** SOURCE EXCERPT **
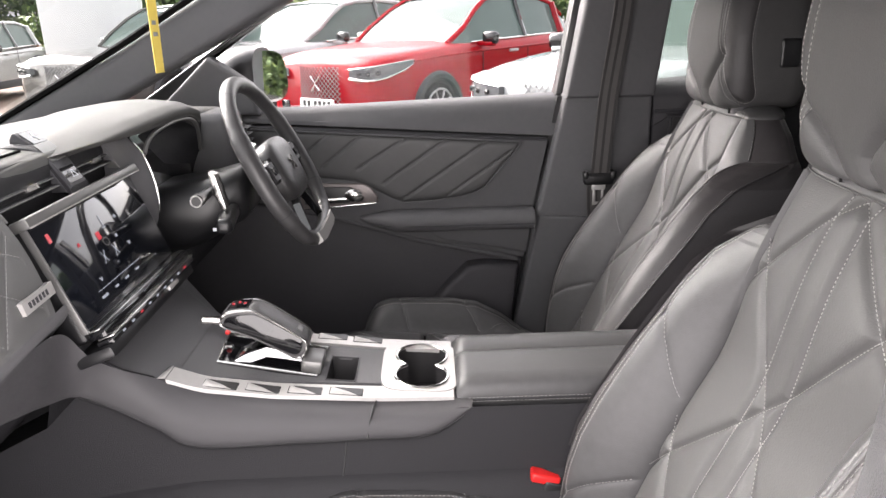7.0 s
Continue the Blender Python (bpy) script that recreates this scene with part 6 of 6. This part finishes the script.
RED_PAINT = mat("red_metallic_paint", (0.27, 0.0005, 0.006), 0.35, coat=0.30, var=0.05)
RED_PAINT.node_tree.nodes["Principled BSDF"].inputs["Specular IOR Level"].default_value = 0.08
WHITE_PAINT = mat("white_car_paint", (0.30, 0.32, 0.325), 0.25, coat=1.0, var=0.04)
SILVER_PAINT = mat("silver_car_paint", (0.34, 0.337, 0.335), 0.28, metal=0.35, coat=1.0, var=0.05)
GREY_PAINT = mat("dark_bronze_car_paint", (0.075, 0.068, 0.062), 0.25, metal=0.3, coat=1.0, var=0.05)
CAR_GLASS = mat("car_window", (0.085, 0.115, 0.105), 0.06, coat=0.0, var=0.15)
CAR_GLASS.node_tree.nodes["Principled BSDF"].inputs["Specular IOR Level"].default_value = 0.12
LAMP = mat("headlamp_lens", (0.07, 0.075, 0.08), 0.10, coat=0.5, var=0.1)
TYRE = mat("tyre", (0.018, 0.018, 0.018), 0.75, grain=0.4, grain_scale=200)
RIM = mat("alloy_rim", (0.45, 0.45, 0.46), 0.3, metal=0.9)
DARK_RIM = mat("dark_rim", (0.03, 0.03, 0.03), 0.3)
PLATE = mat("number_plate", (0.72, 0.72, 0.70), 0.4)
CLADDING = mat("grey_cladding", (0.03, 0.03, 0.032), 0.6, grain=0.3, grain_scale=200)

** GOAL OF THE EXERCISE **
Write the full listing out again with every line unchanged, but include no pictures.

** SOLUTION BELOW **
7.0 s
Continue the Blender Python (bpy) script that recreates this scene with part 6 of 6. This part finishes the script.
RED_PAINT = mat("red_metallic_paint", (0.27, 0.0005, 0.006), 0.35, coat=0.30, var=0.05)
RED_PAINT.node_tree.nodes["Principled BSDF"].inputs["Specular IOR Level"].default_value = 0.08
WHITE_PAINT = mat("white_car_paint", (0.30, 0.32, 0.325), 0.25, coat=1.0, var=0.04)
SILVER_PAINT = mat("silver_car_paint", (0.34, 0.337, 0.335), 0.28, metal=0.35, coat=1.0, var=0.05)
GREY_PAINT = mat("dark_bronze_car_paint", (0.075, 0.068, 0.062), 0.25, metal=0.3, coat=1.0, var=0.05)
CAR_GLASS = mat("car_window", (0.085, 0.115, 0.105), 0.06, coat=0.0, var=0.15)
CAR_GLASS.node_tree.nodes["Principled BSDF"].inputs["Specular IOR Level"].default_value = 0.12
LAMP = mat("headlamp_lens", (0.07, 0.075, 0.08), 0.10, coat=0.5, var=0.1)
TYRE = mat("tyre", (0.018, 0.018, 0.018), 0.75, grain=0.4, grain_scale=200)
RIM = mat("alloy_rim", (0.45, 0.45, 0.46), 0.3, metal=0.9)
DARK_RIM = mat("dark_rim", (0.03, 0.03, 0.03), 0.3)
PLATE = mat("number_plate", (0.72, 0.72, 0.70), 0.4)
CLADDING = mat("grey_cladding", (0.03, 0.03, 0.032), 0.6, grain=0.3, grain_scale=200)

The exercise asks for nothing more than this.